### Records supplied ###

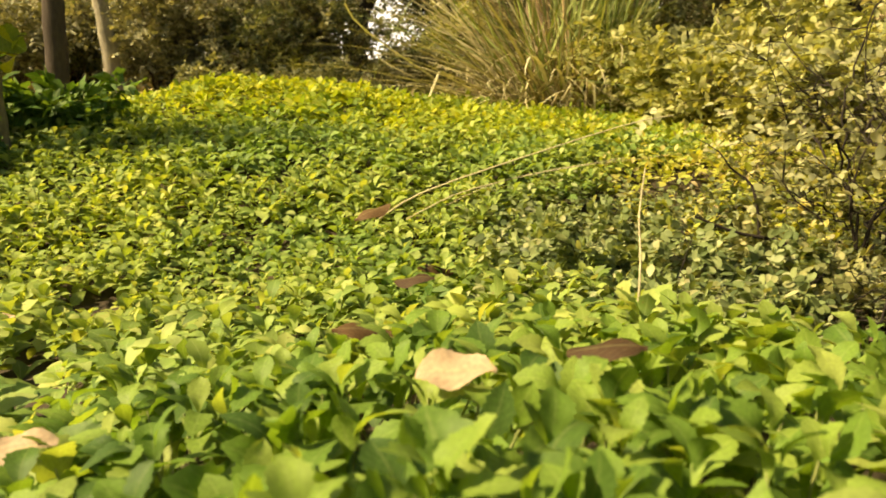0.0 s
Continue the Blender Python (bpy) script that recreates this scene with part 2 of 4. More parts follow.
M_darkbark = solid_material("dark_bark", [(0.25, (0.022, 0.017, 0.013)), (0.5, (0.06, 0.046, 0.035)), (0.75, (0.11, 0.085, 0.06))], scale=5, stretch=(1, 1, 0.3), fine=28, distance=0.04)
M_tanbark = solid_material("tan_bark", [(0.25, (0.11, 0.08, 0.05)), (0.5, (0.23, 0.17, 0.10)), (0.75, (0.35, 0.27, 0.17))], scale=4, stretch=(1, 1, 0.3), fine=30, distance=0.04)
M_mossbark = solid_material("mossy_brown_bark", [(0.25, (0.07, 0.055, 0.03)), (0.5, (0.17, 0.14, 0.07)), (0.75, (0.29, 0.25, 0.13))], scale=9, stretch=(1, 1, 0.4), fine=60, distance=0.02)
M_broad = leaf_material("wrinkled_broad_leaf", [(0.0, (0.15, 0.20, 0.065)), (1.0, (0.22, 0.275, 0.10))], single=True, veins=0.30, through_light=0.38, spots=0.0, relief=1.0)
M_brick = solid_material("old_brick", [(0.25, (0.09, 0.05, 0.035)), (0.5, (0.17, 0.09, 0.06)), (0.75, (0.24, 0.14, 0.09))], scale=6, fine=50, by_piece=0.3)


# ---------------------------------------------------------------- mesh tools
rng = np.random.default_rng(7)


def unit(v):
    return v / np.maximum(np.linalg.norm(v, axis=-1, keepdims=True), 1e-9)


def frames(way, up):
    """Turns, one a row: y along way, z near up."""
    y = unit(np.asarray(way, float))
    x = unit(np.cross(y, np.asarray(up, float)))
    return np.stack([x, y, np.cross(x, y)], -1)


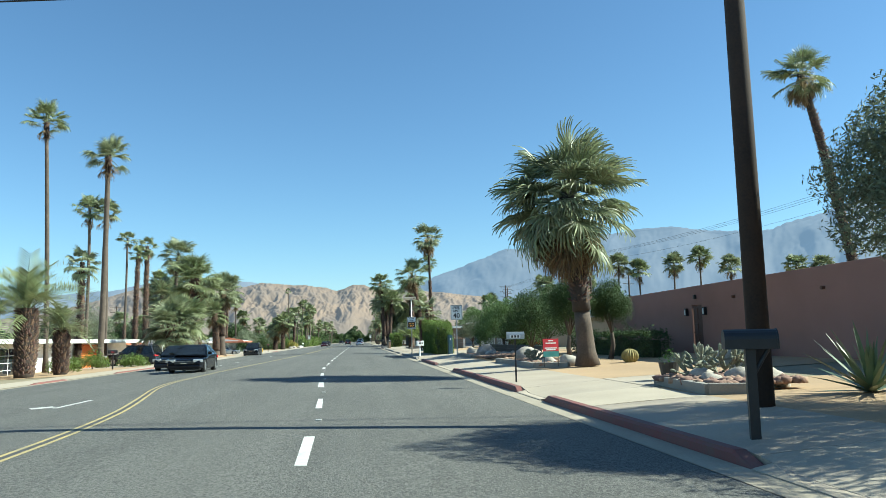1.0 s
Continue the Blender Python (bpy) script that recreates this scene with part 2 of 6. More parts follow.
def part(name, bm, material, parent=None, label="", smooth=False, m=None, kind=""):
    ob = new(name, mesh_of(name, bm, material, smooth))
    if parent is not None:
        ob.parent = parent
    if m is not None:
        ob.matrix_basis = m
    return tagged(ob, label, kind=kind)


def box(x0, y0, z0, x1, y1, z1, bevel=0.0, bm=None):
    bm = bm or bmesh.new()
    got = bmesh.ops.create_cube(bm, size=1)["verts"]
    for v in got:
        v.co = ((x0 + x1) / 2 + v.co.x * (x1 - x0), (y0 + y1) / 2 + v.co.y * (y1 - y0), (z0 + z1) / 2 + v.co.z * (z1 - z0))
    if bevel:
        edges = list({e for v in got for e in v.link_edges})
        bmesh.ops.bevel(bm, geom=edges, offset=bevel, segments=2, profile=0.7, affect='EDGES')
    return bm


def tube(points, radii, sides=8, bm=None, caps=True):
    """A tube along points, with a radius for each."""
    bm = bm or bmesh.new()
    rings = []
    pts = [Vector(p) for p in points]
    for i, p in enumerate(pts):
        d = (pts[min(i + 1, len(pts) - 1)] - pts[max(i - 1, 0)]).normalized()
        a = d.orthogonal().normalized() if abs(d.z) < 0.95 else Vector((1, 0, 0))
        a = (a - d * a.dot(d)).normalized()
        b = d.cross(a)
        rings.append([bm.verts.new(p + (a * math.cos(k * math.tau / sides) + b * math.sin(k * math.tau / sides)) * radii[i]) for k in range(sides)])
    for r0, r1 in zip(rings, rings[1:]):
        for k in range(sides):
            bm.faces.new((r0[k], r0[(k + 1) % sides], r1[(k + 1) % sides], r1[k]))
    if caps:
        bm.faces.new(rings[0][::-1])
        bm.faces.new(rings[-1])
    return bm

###

Stated task
None of the pictures should appear; repeat the records exactly otherwise.

Correct response
0.0 s
Continue the Blender Python (bpy) script that recreates this scene with part 2 of 4. More parts follow.
M_darkbark = solid_material("dark_bark", [(0.25, (0.022, 0.017, 0.013)), (0.5, (0.06, 0.046, 0.035)), (0.75, (0.11, 0.085, 0.06))], scale=5, stretch=(1, 1, 0.3), fine=28, distance=0.04)
M_tanbark = solid_material("tan_bark", [(0.25, (0.11, 0.08, 0.05)), (0.5, (0.23, 0.17, 0.10)), (0.75, (0.35, 0.27, 0.17))], scale=4, stretch=(1, 1, 0.3), fine=30, distance=0.04)
M_mossbark = solid_material("mossy_brown_bark", [(0.25, (0.07, 0.055, 0.03)), (0.5, (0.17, 0.14, 0.07)), (0.75, (0.29, 0.25, 0.13))], scale=9, stretch=(1, 1, 0.4), fine=60, distance=0.02)
M_broad = leaf_material("wrinkled_broad_leaf", [(0.0, (0.15, 0.20, 0.065)), (1.0, (0.22, 0.275, 0.10))], single=True, veins=0.30, through_light=0.38, spots=0.0, relief=1.0)
M_brick = solid_material("old_brick", [(0.25, (0.09, 0.05, 0.035)), (0.5, (0.17, 0.09, 0.06)), (0.75, (0.24, 0.14, 0.09))], scale=6, fine=50, by_piece=0.3)


# ---------------------------------------------------------------- mesh tools
rng = np.random.default_rng(7)


def unit(v):
    return v / np.maximum(np.linalg.norm(v, axis=-1, keepdims=True), 1e-9)


def frames(way, up):
    """Turns, one a row: y along way, z near up."""
    y = unit(np.asarray(way, float))
    x = unit(np.cross(y, np.asarray(up, float)))
    return np.stack([x, y, np.cross(x, y)], -1)


1.0 s
Continue the Blender Python (bpy) script that recreates this scene with part 2 of 6. More parts follow.
def part(name, bm, material, parent=None, label="", smooth=False, m=None, kind=""):
    ob = new(name, mesh_of(name, bm, material, smooth))
    if parent is not None:
        ob.parent = parent
    if m is not None:
        ob.matrix_basis = m
    return tagged(ob, label, kind=kind)


def box(x0, y0, z0, x1, y1, z1, bevel=0.0, bm=None):
    bm = bm or bmesh.new()
    got = bmesh.ops.create_cube(bm, size=1)["verts"]
    for v in got:
        v.co = ((x0 + x1) / 2 + v.co.x * (x1 - x0), (y0 + y1) / 2 + v.co.y * (y1 - y0), (z0 + z1) / 2 + v.co.z * (z1 - z0))
    if bevel:
        edges = list({e for v in got for e in v.link_edges})
        bmesh.ops.bevel(bm, geom=edges, offset=bevel, segments=2, profile=0.7, affect='EDGES')
    return bm


def tube(points, radii, sides=8, bm=None, caps=True):
    """A tube along points, with a radius for each."""
    bm = bm or bmesh.new()
    rings = []
    pts = [Vector(p) for p in points]
    for i, p in enumerate(pts):
        d = (pts[min(i + 1, len(pts) - 1)] - pts[max(i - 1, 0)]).normalized()
        a = d.orthogonal().normalized() if abs(d.z) < 0.95 else Vector((1, 0, 0))
        a = (a - d * a.dot(d)).normalized()
        b = d.cross(a)
        rings.append([bm.verts.new(p + (a * math.cos(k * math.tau / sides) + b * math.sin(k * math.tau / sides)) * radii[i]) for k in range(sides)])
    for r0, r1 in zip(rings, rings[1:]):
        for k in range(sides):
            bm.faces.new((r0[k], r0[(k + 1) % sides], r1[(k + 1) % sides], r1[k]))
    if caps:
        bm.faces.new(rings[0][::-1])
        bm.faces.new(rings[-1])
    return bm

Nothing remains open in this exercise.